= Pieros Kezou =

Cypriot composer, songwriter, and singer

Pieros Kezou is a Cypriot composer, songwriter, and singer.

== Biography ==
Pieros Kezou was born in Paralimni, Cyprus on 15 November. Growing up in the first difficult years of the islands (Cyprus) recent turbulent history, Pieros showed early signs of maturity and a high interest in music. Ηe would lock himself in his room with a voice recorder and a small synthesizer, composing and singing his first musical pieces. His teachers, recognizing his talent, would very often give him the chance to present his work at school shows and productions.

At the age of 18, he moved to Nicosia for his studies. He lives there since and works as a music teacher in primary education. During his studies he was again given the chance to compose and perform. It was very clear to him that he didn't want to follow the usual musical norms in both the music and the lyrics, thus he's trying to create a more pioneer and authentic sound for his work.

He took part in various competitions as a performer, including The Laiki Bank Song Contest For Young Cypriot Artists, The Lions of Cyprus Song Contest and as a backing vocalist for the local Eurovision Song Contest preselections.

Aiming to discover a new musical performing approach he decided to follow lessons in classical singing and musical with soprano Tiziana Sojat. He has since performed songs of classical/musical repertoire as a soloist in various occasions. He has collaborated with sopranos Marilena Solomou, Maria Poulli, Tiziana Sojat, singing demanding pieces like "Bring Him Home" from Les Misérables, "Tonight" from the West Side Story, etc.

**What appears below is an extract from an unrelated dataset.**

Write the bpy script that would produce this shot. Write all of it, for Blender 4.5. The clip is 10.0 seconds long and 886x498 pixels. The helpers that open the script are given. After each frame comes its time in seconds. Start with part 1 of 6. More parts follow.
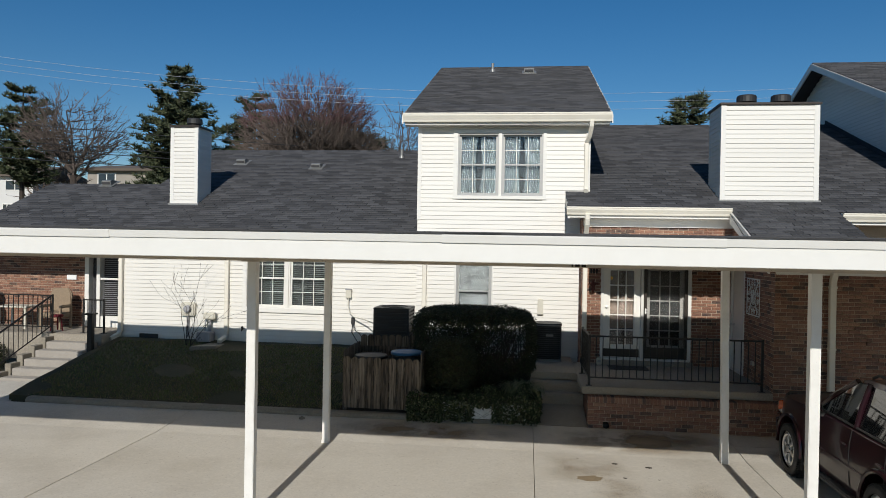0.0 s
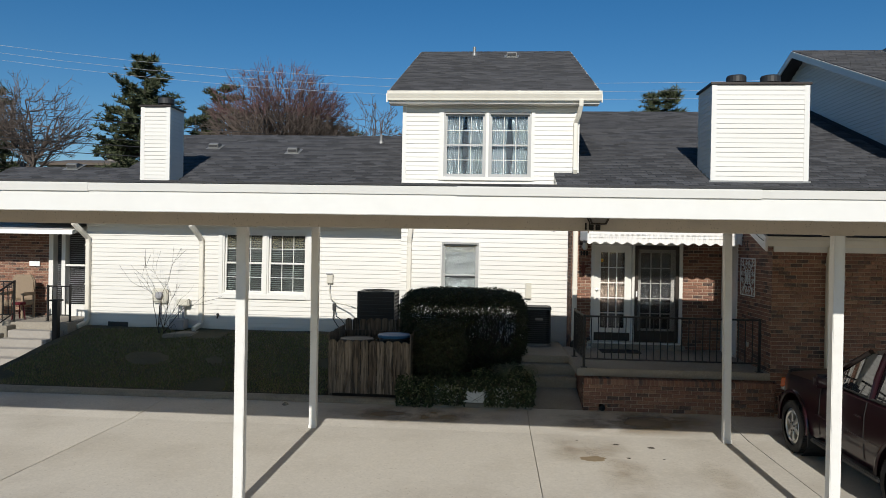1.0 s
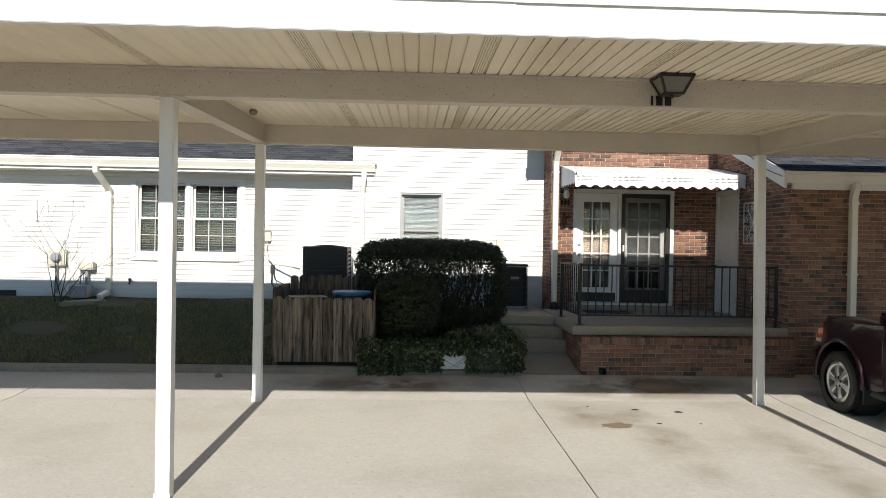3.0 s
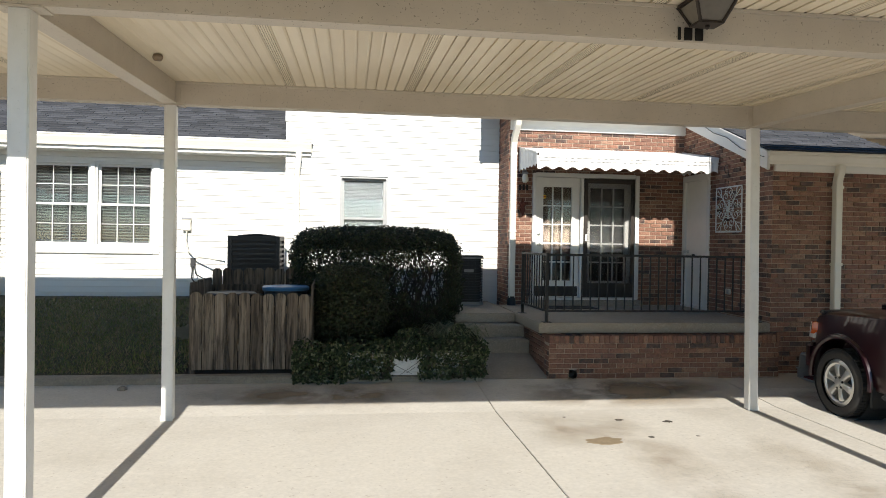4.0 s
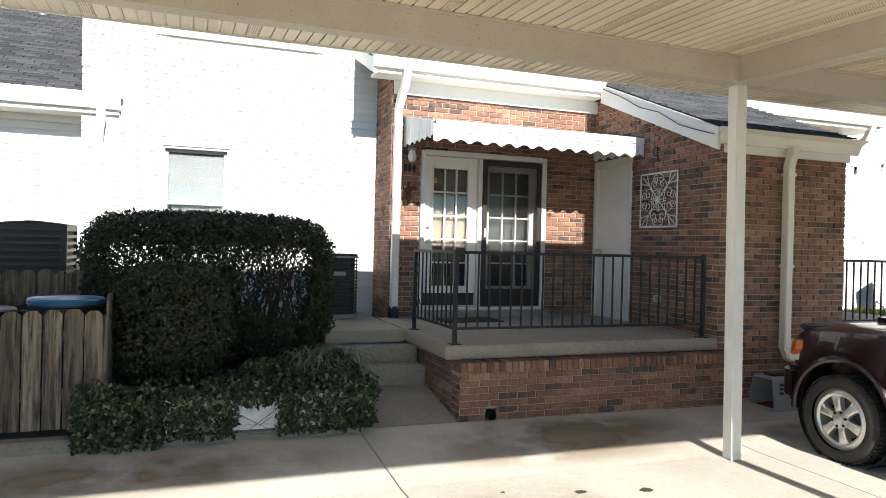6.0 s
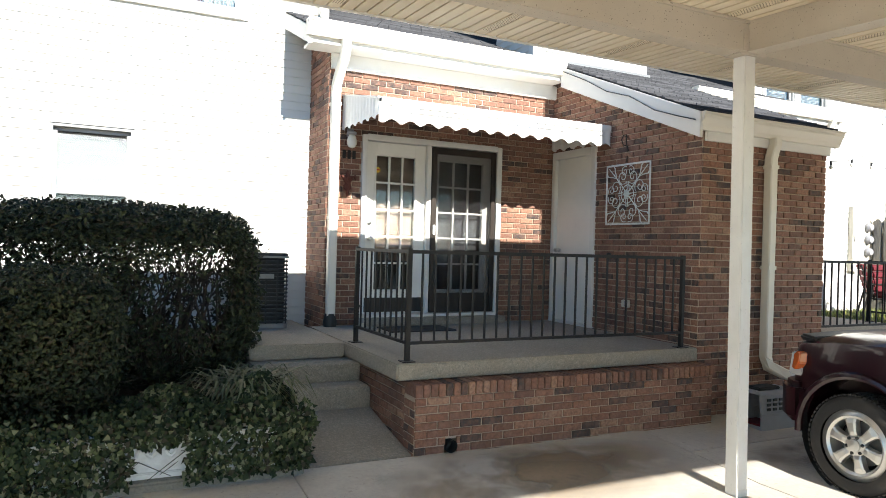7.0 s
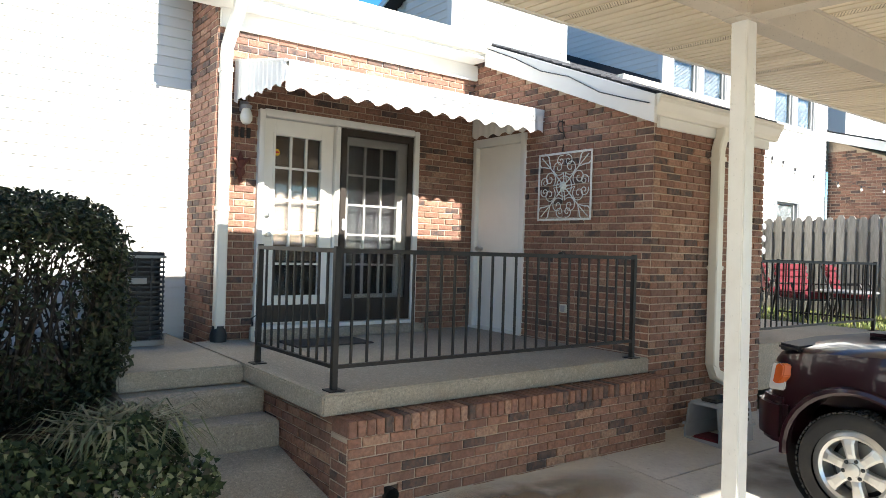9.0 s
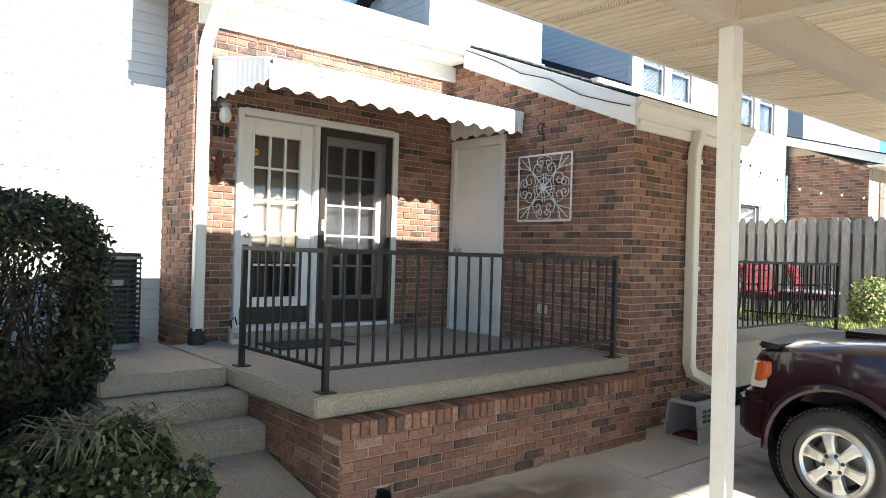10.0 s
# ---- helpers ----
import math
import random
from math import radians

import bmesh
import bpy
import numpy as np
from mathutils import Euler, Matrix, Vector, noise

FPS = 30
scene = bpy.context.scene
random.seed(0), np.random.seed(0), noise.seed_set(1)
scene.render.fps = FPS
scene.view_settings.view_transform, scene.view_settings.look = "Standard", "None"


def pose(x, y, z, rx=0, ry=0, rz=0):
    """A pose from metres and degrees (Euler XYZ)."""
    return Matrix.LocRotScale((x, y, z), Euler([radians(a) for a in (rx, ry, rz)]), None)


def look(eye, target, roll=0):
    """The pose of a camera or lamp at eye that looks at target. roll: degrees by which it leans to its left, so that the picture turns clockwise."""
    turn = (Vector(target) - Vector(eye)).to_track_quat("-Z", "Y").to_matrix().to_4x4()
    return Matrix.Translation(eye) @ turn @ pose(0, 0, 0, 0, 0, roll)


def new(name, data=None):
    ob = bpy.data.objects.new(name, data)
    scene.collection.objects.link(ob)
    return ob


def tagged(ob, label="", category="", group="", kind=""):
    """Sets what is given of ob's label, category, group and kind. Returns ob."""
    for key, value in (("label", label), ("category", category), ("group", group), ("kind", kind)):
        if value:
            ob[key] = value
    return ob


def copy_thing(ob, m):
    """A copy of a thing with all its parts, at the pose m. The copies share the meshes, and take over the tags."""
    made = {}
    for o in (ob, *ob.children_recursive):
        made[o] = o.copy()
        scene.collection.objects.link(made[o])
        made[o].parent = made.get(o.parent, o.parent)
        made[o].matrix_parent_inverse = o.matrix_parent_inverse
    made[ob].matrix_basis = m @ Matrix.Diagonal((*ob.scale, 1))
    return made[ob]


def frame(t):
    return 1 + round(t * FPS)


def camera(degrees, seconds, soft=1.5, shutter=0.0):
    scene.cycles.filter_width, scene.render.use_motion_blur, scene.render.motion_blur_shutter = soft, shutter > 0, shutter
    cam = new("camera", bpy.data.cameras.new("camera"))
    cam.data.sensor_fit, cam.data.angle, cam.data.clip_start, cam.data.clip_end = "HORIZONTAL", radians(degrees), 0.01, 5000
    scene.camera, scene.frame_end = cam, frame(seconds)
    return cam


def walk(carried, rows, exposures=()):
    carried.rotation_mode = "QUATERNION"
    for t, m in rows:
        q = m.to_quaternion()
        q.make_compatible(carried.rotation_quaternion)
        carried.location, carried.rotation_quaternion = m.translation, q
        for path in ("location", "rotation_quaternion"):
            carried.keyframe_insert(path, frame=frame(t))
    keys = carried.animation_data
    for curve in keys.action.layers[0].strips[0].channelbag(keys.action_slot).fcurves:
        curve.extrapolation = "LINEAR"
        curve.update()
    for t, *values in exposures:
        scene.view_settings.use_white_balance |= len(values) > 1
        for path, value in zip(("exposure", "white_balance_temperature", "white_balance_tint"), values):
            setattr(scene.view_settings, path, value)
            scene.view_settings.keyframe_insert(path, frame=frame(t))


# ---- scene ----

He has recorded songs for the theatre for children and songs of other composers like Michalis Roussos, Yiorgos Fylaktou and Guy Creen. He took part in the CYBC series "Artos kai Theamata", performing songs from the Cypriot Theatre and Operetta.

== Inspiration ==

Although Pieros performed in a wide variety of genres, his real love is for the mainstream and contemporary music scene. Influenced by Brian Eno, Jean Michel Jarre and Vangelis, he has composed orchestral music combining electro music, ethnic music and avant garde music elements. Moreover, his recent work of the last couple of years, is concentrating in song writing. Influenced by Kate Bush, David Bowie, Suede, Depeche Mode, Antony and the Johnsons, he's writing songs with very personal and revealing, mainly in English lyrics, finished with interesting orchestrations and sensitive vocal touches. He is inspired not only from personal circumstances but also from the lives of people who surround him. He is often in his work self-sarcastic, other times observing, demonstrating and challenging taboo issues.

== Work in progress ==
Pieros is currently preparing his collection of songs entitled "Songs made of beautiful tears".
Songs that are possible candidates for his new album are:
"Authorised Biography", "The Witch Song", "Digital Boyfriends", "Concern", and "Stilnox" as well as some instrumental songs he composed.

== Eurovision 2009 ==
Pieros Kezou was one of the contestants of the 2009 Cypriot Eurovision National Selection Final hosted by local TV station CYBC. His song "Bleed 4 U" is a dark song with an edgy electronic pop sound. "Bleed 4 U" was written, composed, and will be performed by Pieros as he also did all the backing vocals himself. He describes his Eurovision entry as "Pet shop boys doing a Depeche mode cover with a touch of Goldfrapp somewhere".